**The task:**
Answer with one number only: the number of lines that contain "part".

(Scene script records)
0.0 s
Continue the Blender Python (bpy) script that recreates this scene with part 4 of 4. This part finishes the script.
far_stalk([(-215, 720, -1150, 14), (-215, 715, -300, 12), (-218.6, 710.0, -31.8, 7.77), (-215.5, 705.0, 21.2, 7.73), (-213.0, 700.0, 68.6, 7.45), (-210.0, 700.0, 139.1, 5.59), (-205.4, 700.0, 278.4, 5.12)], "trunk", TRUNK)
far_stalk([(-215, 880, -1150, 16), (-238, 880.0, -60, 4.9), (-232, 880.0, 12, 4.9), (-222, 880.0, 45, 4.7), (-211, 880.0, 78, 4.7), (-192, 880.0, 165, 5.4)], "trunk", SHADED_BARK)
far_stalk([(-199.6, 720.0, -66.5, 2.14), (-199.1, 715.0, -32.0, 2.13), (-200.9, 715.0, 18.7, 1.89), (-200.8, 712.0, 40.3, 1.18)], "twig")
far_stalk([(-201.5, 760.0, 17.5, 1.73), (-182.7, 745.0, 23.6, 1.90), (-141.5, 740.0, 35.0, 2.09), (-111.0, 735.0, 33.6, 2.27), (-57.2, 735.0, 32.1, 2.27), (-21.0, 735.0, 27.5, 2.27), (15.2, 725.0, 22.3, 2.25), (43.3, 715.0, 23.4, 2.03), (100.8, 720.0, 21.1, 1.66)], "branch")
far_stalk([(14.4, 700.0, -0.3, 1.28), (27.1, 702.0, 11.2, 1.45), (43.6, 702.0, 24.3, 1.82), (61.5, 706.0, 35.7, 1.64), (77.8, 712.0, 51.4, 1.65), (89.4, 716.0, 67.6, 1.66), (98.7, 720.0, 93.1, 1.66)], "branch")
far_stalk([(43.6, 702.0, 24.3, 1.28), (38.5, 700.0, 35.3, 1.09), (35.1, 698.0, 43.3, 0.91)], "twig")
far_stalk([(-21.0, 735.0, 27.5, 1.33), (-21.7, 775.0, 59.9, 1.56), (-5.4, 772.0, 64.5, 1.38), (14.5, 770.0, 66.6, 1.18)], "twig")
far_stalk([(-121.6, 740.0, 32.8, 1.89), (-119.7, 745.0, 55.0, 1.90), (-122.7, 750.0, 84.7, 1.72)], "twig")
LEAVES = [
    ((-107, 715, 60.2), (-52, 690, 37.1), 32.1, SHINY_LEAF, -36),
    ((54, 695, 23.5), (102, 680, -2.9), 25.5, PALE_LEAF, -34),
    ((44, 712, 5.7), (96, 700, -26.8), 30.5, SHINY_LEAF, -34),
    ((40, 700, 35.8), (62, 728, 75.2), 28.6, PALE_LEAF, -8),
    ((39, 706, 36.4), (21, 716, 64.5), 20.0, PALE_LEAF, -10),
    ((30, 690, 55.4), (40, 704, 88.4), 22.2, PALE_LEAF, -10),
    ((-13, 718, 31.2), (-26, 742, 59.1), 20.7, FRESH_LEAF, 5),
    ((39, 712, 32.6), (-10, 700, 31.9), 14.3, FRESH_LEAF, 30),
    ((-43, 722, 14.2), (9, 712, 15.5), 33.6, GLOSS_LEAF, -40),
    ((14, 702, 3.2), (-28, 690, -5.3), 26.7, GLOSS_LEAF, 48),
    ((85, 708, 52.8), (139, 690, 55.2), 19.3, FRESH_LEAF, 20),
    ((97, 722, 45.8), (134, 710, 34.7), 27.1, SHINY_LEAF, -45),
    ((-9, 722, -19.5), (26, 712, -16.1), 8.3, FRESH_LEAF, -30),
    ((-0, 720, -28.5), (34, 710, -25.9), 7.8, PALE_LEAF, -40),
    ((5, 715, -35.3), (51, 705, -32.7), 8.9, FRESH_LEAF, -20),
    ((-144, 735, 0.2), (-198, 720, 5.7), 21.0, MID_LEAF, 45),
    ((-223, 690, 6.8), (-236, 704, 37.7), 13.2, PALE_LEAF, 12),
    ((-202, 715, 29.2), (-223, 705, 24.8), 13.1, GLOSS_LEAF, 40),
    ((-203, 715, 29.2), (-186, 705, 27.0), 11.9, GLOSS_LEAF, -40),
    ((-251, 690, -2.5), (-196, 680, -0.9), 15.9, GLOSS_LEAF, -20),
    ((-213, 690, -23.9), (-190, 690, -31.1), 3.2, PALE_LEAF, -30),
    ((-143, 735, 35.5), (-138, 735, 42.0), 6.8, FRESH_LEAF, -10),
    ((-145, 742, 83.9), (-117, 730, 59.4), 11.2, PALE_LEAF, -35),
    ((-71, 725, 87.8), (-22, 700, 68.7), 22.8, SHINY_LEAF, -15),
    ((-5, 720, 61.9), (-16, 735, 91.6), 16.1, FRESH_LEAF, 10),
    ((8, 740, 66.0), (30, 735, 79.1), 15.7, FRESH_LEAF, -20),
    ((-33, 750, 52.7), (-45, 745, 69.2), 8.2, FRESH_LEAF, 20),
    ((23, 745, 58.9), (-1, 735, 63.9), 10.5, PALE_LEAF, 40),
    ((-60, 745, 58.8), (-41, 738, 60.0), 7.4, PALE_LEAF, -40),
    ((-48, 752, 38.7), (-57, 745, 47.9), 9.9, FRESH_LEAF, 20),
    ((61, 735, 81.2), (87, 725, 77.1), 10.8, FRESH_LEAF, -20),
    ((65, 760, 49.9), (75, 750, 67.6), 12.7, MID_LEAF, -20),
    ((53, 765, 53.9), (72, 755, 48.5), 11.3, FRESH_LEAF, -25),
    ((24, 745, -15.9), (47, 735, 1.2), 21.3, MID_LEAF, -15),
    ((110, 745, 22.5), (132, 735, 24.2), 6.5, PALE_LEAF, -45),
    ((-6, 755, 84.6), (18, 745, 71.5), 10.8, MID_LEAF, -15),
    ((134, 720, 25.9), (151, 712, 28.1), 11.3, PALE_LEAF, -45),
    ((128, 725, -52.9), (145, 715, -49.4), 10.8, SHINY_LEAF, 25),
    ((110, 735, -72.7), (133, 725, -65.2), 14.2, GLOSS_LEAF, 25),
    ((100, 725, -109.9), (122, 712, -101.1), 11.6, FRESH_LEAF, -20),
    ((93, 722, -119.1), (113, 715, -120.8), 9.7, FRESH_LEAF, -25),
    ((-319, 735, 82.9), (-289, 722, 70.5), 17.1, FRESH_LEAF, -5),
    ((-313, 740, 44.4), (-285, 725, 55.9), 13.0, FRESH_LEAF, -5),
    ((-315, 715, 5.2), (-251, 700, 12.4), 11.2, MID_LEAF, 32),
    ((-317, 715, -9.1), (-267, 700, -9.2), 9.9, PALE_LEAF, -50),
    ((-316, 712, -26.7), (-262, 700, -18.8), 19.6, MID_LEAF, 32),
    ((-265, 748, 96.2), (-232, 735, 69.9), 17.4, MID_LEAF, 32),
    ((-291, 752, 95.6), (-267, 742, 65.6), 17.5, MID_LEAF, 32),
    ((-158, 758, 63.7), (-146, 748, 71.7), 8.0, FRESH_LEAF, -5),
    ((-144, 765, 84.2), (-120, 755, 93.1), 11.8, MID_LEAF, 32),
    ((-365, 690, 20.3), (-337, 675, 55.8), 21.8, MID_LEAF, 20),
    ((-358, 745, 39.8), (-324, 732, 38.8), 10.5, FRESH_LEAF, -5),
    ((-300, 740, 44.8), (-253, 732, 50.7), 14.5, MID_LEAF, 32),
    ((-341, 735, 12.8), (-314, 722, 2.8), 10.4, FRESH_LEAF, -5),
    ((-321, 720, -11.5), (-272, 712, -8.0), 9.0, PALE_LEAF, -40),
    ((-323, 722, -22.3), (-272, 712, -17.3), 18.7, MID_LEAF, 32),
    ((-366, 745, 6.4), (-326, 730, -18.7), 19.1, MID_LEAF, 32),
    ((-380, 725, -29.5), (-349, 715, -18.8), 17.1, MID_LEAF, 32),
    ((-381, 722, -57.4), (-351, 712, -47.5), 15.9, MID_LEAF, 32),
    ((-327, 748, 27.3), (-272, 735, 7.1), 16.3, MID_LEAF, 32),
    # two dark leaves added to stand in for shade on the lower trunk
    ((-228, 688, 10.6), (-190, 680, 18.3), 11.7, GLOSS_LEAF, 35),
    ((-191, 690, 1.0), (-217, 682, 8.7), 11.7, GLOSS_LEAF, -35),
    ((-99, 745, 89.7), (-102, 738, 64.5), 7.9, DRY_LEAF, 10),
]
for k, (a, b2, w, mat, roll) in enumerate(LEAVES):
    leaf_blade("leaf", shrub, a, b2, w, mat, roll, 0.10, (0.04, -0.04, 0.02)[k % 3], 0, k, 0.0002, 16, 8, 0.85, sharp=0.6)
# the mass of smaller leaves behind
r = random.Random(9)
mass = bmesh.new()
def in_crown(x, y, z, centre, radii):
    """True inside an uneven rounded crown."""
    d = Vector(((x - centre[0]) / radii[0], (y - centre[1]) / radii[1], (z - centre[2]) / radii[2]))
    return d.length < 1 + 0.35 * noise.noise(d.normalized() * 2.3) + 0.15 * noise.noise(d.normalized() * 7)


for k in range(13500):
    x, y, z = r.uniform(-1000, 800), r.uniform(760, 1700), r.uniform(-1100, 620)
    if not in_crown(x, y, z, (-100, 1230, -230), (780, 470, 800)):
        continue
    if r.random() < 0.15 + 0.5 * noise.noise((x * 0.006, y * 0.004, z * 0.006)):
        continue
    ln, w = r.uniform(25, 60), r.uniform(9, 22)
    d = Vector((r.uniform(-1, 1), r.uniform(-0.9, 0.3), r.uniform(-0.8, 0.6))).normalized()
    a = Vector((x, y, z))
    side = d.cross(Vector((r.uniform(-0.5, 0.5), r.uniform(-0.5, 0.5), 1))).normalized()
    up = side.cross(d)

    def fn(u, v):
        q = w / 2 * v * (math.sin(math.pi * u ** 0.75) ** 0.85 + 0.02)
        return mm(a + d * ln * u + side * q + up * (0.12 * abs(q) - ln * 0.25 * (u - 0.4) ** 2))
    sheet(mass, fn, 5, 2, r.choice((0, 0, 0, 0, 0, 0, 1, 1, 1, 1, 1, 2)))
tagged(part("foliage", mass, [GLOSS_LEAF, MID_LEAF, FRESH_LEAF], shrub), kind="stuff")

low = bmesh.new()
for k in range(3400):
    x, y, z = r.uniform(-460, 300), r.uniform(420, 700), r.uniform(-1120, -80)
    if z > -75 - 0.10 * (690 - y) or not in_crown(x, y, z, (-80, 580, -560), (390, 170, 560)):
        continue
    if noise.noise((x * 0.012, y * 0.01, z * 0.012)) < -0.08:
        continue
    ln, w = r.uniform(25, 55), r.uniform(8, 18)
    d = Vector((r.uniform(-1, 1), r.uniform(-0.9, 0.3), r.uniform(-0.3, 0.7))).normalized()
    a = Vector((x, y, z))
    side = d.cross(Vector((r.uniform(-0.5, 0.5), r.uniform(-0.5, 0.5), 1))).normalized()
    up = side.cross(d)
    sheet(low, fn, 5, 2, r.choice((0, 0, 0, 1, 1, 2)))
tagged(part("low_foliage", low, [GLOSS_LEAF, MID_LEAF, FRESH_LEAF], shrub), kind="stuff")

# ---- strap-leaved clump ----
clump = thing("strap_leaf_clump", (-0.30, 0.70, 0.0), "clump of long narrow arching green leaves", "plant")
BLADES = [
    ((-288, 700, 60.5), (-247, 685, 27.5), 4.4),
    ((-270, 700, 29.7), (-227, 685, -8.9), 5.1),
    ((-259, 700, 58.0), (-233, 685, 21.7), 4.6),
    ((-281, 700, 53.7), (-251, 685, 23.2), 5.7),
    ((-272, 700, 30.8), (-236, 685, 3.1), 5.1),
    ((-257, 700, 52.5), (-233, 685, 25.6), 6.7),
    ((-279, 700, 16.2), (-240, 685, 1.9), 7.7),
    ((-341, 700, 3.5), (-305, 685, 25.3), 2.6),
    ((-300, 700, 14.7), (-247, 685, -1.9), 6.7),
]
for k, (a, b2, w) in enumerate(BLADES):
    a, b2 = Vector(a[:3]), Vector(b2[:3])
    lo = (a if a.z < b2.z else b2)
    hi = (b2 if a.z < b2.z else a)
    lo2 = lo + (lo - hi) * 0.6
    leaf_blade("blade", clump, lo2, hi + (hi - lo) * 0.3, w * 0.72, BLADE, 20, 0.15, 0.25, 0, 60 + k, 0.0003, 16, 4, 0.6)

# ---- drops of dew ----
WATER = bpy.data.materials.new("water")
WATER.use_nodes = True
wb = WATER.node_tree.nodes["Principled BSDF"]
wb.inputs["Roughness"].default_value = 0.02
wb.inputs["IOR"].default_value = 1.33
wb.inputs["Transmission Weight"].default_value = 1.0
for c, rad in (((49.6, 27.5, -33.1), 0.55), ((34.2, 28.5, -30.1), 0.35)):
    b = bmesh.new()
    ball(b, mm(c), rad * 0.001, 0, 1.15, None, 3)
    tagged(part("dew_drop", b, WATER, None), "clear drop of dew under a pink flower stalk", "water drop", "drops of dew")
* * *
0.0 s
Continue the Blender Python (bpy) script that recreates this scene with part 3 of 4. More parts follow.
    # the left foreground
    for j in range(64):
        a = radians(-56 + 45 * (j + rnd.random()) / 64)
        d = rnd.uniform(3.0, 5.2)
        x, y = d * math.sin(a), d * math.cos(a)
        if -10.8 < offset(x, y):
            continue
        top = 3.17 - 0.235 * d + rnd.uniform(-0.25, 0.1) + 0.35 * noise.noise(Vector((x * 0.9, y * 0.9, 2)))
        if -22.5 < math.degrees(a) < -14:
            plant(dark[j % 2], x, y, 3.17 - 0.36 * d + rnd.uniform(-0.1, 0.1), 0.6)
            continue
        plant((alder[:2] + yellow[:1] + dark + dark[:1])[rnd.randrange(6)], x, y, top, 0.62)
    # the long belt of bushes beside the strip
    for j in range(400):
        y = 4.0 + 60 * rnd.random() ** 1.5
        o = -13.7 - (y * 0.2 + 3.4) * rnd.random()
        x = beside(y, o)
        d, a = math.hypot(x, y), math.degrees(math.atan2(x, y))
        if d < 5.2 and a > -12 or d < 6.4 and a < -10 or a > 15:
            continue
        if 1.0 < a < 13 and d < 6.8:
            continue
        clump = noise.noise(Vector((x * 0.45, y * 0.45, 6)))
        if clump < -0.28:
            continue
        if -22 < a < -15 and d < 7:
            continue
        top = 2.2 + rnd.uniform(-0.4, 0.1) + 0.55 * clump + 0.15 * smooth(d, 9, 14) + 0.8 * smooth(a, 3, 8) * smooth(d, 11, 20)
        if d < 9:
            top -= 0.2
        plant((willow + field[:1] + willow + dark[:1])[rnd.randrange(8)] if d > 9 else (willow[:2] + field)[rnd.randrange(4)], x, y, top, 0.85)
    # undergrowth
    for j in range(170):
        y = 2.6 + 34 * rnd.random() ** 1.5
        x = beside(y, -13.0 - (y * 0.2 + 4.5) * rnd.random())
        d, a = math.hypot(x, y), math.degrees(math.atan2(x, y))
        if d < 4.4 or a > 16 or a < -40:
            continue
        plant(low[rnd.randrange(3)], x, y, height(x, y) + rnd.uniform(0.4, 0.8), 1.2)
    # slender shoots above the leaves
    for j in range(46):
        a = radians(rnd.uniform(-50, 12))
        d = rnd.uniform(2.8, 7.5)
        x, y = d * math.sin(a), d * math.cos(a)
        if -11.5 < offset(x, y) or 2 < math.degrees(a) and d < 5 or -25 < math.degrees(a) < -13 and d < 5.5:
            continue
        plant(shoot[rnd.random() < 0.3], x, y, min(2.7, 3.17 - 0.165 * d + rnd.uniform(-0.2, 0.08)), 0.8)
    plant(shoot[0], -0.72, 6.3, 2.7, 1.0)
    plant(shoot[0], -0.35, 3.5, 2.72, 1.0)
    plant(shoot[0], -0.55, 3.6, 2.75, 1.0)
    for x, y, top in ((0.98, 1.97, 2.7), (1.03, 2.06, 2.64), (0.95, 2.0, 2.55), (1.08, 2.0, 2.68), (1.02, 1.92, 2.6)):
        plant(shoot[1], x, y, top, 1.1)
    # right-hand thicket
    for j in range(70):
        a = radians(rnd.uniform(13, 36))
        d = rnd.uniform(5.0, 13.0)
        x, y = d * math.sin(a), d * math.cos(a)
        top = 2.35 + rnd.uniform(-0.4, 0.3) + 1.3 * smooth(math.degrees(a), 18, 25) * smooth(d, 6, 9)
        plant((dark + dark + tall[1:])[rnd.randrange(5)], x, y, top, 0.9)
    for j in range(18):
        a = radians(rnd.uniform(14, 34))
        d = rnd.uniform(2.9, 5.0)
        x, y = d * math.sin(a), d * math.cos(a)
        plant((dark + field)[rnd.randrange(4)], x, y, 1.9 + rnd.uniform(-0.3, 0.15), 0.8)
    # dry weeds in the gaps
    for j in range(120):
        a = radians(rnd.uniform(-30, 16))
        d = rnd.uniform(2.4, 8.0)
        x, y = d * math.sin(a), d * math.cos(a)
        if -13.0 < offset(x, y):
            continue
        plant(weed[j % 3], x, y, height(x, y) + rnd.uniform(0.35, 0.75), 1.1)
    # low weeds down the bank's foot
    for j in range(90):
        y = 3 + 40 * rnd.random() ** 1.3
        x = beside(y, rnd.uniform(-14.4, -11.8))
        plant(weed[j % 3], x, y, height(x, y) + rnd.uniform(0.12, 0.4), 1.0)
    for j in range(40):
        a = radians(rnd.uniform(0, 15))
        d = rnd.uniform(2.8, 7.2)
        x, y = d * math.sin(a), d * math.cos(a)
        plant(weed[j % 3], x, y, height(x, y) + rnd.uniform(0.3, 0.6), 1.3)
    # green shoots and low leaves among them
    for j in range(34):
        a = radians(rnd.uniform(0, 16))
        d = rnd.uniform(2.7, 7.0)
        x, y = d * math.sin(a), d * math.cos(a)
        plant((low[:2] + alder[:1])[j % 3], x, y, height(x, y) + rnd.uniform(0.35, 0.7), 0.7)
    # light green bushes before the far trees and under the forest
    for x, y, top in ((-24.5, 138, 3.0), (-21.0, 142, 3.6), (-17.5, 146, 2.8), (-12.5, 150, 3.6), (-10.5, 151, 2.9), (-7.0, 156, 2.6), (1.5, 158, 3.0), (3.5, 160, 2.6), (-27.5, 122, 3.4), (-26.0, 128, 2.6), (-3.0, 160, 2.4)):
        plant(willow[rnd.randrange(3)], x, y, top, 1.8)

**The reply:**
5